● PROBLEM DETAILS: Write out each line of the listing as it stands, without the images.

● MATERIAL:
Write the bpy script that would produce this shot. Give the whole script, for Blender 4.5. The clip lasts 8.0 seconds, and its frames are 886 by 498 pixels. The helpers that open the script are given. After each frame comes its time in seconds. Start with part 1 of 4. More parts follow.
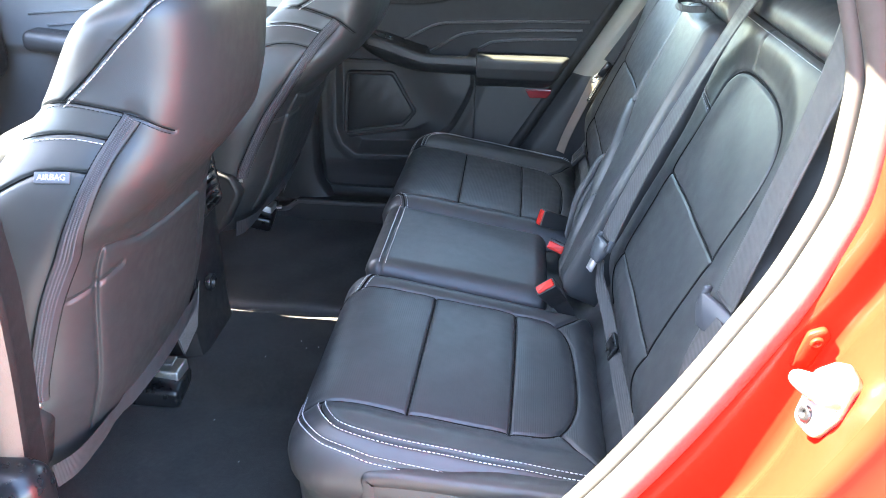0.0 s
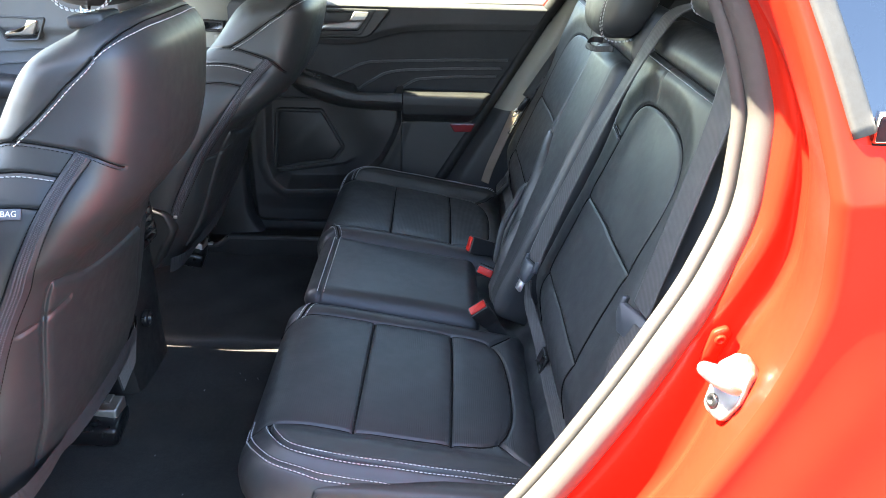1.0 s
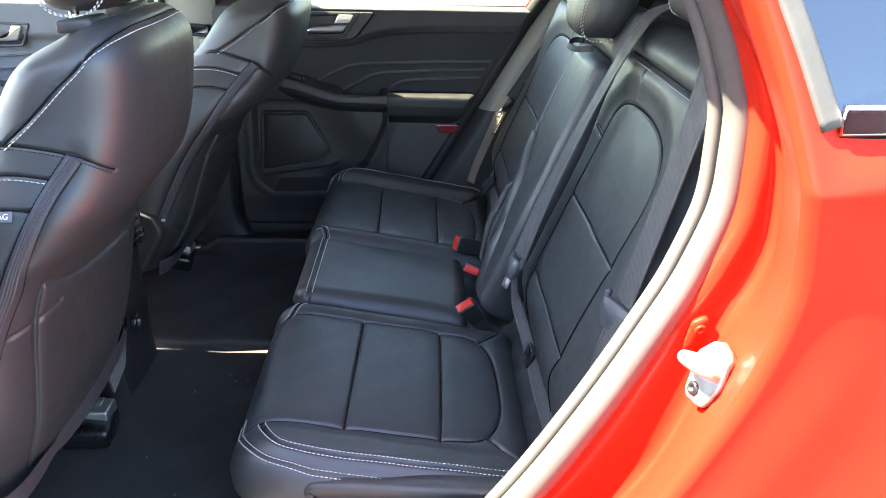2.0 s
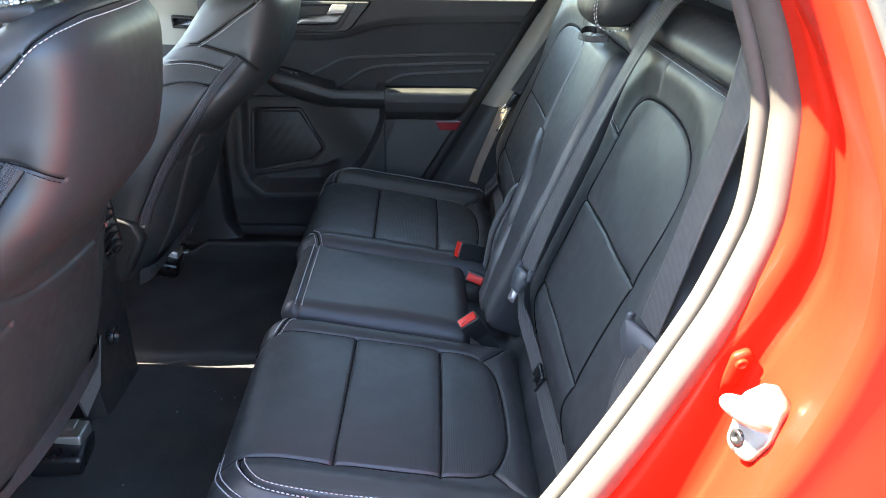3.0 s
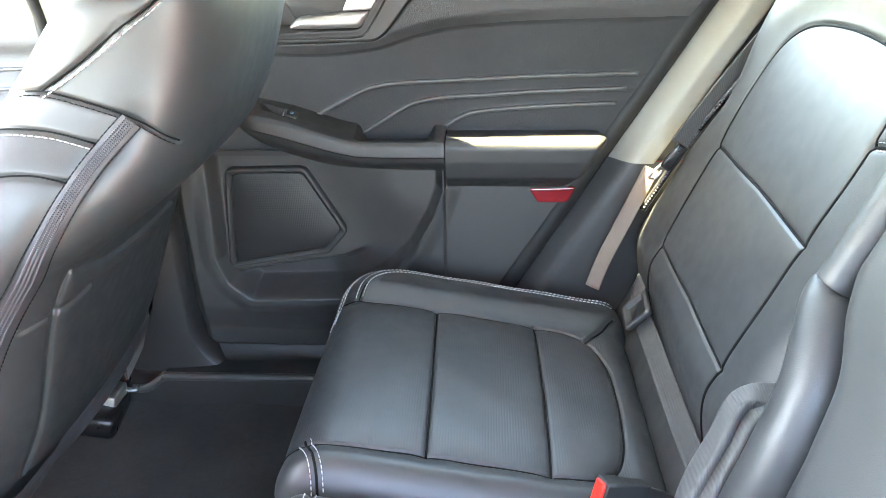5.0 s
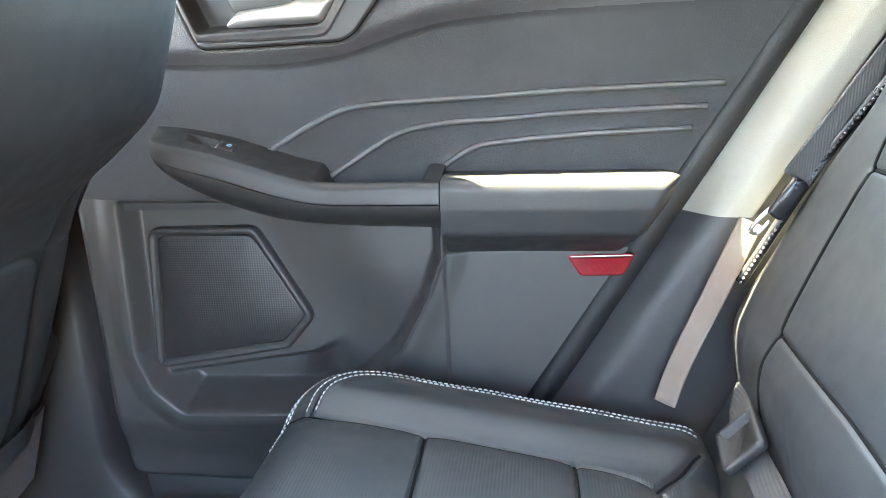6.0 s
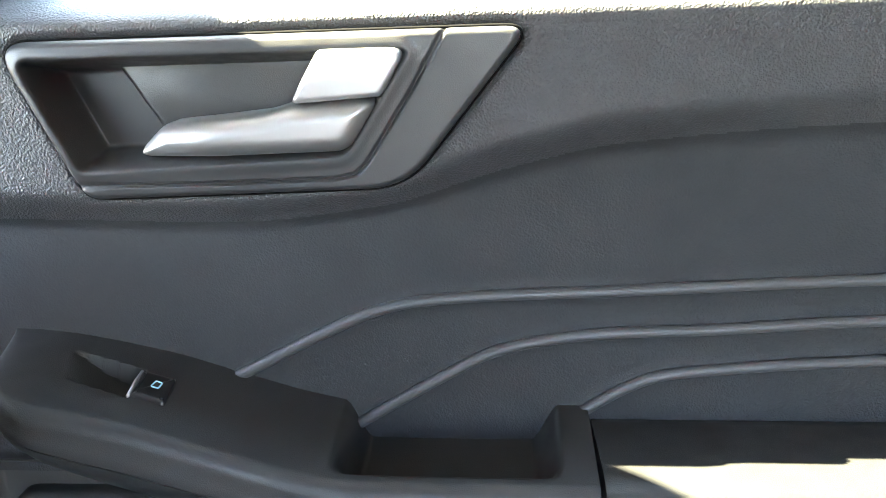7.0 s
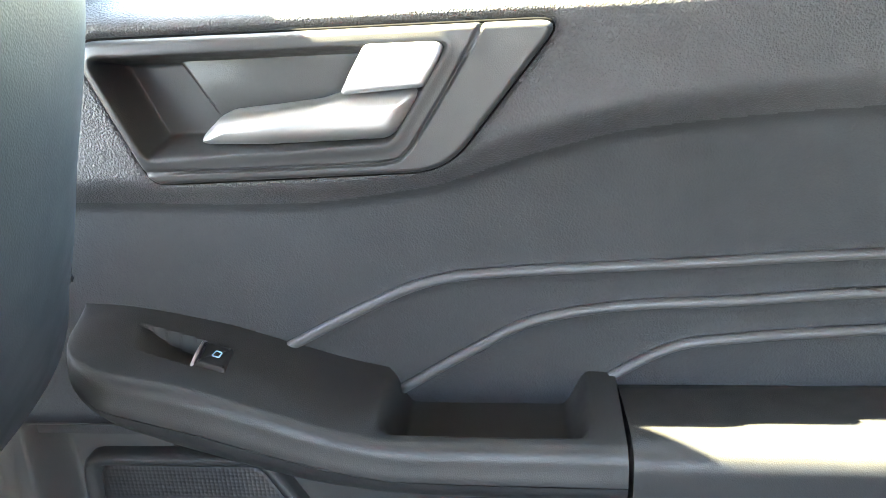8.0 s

● COMPLETE RESPONSE:
Write the bpy script that would produce this shot. Give the whole script, for Blender 4.5. The clip lasts 8.0 seconds, and its frames are 886 by 498 pixels. The helpers that open the script are given. After each frame comes its time in seconds. Start with part 1 of 4. More parts follow.
0.0 s
1.0 s
2.0 s
3.0 s
5.0 s
6.0 s
7.0 s
8.0 s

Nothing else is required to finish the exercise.